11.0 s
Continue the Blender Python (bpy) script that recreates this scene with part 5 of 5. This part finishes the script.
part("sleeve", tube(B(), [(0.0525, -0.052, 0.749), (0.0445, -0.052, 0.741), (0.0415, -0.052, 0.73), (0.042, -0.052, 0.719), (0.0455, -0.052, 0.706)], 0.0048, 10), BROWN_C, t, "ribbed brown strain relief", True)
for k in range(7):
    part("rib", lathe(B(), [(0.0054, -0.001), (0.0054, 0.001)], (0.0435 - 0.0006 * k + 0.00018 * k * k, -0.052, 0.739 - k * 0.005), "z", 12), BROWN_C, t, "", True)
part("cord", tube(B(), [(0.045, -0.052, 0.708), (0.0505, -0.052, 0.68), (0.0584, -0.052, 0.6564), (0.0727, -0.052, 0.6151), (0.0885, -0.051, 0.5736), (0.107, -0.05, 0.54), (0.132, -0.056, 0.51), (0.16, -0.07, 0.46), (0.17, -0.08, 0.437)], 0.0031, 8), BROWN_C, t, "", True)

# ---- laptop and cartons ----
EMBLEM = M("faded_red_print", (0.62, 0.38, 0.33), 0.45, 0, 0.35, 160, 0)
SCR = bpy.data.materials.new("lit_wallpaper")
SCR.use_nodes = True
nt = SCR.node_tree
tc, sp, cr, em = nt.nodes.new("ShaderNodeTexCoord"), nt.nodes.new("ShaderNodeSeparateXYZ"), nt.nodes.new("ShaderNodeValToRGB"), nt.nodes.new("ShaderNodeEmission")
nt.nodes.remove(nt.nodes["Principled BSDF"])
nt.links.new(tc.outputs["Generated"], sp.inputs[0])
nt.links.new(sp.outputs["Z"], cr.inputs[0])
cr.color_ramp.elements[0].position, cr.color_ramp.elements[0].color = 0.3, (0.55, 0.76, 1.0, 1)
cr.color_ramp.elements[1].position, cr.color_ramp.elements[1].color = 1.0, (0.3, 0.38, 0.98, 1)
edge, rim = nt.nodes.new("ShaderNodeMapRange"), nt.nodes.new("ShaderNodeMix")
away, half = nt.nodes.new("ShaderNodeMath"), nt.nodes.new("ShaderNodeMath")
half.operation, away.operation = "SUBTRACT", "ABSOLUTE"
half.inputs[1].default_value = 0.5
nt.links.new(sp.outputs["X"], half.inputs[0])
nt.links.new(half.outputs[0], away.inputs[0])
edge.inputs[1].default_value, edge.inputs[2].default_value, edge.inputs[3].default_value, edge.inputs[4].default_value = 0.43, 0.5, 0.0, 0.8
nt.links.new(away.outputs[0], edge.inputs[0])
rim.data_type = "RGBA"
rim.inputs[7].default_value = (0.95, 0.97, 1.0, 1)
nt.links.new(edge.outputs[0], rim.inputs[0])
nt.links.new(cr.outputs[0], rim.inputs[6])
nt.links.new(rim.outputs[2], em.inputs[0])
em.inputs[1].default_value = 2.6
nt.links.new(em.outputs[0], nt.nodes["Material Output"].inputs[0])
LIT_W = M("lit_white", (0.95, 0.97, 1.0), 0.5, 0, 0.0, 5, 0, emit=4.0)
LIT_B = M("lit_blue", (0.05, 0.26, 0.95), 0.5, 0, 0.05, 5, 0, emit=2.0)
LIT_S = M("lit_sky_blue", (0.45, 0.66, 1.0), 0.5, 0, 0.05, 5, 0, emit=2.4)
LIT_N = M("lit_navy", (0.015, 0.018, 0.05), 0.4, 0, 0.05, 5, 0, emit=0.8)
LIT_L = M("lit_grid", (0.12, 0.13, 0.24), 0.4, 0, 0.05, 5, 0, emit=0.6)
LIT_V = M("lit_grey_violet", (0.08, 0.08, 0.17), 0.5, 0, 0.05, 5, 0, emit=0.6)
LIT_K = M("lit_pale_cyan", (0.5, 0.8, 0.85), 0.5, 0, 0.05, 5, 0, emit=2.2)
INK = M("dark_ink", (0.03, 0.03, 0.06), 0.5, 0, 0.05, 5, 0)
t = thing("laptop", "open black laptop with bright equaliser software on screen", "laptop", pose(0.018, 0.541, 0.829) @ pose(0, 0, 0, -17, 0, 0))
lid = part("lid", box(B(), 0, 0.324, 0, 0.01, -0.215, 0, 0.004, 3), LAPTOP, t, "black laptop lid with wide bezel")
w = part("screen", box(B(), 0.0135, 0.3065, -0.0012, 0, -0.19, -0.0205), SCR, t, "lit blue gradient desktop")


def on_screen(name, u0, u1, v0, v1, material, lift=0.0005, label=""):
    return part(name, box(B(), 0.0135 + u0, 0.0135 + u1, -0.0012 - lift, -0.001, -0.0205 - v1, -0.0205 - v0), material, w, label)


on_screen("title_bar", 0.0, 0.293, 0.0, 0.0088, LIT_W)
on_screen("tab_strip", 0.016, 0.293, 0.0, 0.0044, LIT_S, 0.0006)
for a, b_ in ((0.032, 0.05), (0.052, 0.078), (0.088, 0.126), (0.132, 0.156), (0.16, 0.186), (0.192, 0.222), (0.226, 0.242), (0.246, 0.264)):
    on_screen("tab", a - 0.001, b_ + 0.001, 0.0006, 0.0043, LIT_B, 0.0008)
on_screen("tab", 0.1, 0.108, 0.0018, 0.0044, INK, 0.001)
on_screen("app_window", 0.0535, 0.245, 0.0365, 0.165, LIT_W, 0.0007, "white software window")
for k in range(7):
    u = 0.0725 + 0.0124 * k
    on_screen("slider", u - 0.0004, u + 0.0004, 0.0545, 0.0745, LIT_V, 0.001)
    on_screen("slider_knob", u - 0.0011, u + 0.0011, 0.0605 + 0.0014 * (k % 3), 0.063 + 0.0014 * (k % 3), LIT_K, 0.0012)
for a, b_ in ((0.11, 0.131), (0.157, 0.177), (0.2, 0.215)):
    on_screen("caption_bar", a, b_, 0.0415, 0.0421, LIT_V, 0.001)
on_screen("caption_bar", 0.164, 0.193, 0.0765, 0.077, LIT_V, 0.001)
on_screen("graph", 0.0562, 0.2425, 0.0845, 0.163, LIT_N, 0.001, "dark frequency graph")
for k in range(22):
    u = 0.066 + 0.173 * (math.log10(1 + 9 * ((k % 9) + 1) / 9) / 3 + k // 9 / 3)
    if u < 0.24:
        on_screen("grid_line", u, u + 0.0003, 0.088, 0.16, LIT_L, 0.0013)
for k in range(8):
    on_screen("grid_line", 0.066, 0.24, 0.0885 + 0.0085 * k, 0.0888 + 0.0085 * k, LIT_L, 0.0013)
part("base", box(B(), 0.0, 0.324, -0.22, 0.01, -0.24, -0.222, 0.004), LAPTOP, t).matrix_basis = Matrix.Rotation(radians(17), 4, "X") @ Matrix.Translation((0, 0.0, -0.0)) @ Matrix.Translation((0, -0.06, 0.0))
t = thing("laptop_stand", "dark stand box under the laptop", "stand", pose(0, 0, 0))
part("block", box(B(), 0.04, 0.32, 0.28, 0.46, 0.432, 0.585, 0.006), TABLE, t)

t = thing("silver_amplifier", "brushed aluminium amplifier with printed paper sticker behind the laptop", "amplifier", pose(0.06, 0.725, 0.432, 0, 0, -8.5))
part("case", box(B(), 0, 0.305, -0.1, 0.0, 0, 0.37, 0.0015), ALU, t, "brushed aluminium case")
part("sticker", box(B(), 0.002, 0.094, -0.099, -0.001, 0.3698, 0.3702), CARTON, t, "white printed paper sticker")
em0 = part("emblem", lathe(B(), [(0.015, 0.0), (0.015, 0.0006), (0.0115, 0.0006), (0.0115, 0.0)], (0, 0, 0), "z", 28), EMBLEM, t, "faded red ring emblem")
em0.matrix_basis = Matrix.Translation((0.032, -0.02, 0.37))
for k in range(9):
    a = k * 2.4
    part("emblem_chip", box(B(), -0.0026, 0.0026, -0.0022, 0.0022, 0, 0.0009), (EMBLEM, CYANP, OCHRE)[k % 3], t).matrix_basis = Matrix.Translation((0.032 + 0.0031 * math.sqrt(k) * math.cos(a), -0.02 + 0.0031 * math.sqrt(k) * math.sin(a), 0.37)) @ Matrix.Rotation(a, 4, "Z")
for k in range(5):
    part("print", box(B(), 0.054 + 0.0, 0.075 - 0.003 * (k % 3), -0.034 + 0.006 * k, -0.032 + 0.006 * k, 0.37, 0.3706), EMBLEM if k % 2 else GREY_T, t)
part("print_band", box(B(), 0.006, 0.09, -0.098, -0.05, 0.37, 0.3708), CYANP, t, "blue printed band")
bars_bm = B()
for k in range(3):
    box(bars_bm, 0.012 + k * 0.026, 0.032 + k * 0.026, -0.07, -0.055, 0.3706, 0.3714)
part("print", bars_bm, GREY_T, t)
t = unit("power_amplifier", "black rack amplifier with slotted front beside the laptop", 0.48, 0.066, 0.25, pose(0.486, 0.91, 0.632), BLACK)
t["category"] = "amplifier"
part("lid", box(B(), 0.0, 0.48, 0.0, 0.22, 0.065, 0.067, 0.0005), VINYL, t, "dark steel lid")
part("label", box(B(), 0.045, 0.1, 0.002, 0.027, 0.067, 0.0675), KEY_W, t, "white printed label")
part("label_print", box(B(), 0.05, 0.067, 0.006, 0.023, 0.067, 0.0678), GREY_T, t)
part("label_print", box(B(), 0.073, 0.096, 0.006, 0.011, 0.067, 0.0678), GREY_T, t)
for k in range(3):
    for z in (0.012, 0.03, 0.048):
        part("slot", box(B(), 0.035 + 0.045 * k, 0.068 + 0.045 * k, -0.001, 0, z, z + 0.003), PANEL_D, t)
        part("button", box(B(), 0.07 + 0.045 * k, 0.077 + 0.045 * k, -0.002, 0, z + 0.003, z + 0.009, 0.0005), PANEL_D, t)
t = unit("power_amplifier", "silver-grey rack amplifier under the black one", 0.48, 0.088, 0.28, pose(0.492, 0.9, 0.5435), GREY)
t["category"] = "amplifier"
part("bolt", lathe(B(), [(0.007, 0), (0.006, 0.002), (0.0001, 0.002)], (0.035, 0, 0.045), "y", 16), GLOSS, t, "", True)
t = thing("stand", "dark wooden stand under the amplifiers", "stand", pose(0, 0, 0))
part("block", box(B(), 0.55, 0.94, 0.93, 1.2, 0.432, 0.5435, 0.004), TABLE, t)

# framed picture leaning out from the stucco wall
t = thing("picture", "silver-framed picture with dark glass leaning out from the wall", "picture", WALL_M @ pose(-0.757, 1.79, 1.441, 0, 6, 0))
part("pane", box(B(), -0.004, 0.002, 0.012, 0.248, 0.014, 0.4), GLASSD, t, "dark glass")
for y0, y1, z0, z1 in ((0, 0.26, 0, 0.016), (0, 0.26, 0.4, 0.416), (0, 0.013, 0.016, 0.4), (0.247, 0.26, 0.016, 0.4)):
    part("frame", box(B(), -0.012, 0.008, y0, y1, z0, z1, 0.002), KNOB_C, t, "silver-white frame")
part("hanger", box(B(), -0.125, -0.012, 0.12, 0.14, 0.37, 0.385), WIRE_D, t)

###

• EXERCISE DETAILS:
Gather all the lines that include the word "with" and copy them out.

• TASK ANSWER:
Continue the Blender Python (bpy) script that recreates this scene with part 5 of 5. This part finishes the script.
t = thing("laptop", "open black laptop with bright equaliser software on screen", "laptop", pose(0.018, 0.541, 0.829) @ pose(0, 0, 0, -17, 0, 0))
lid = part("lid", box(B(), 0, 0.324, 0, 0.01, -0.215, 0, 0.004, 3), LAPTOP, t, "black laptop lid with wide bezel")
t = thing("silver_amplifier", "brushed aluminium amplifier with printed paper sticker behind the laptop", "amplifier", pose(0.06, 0.725, 0.432, 0, 0, -8.5))
t = unit("power_amplifier", "black rack amplifier with slotted front beside the laptop", 0.48, 0.066, 0.25, pose(0.486, 0.91, 0.632), BLACK)
t = thing("picture", "silver-framed picture with dark glass leaning out from the wall", "picture", WALL_M @ pose(-0.757, 1.79, 1.441, 0, 6, 0))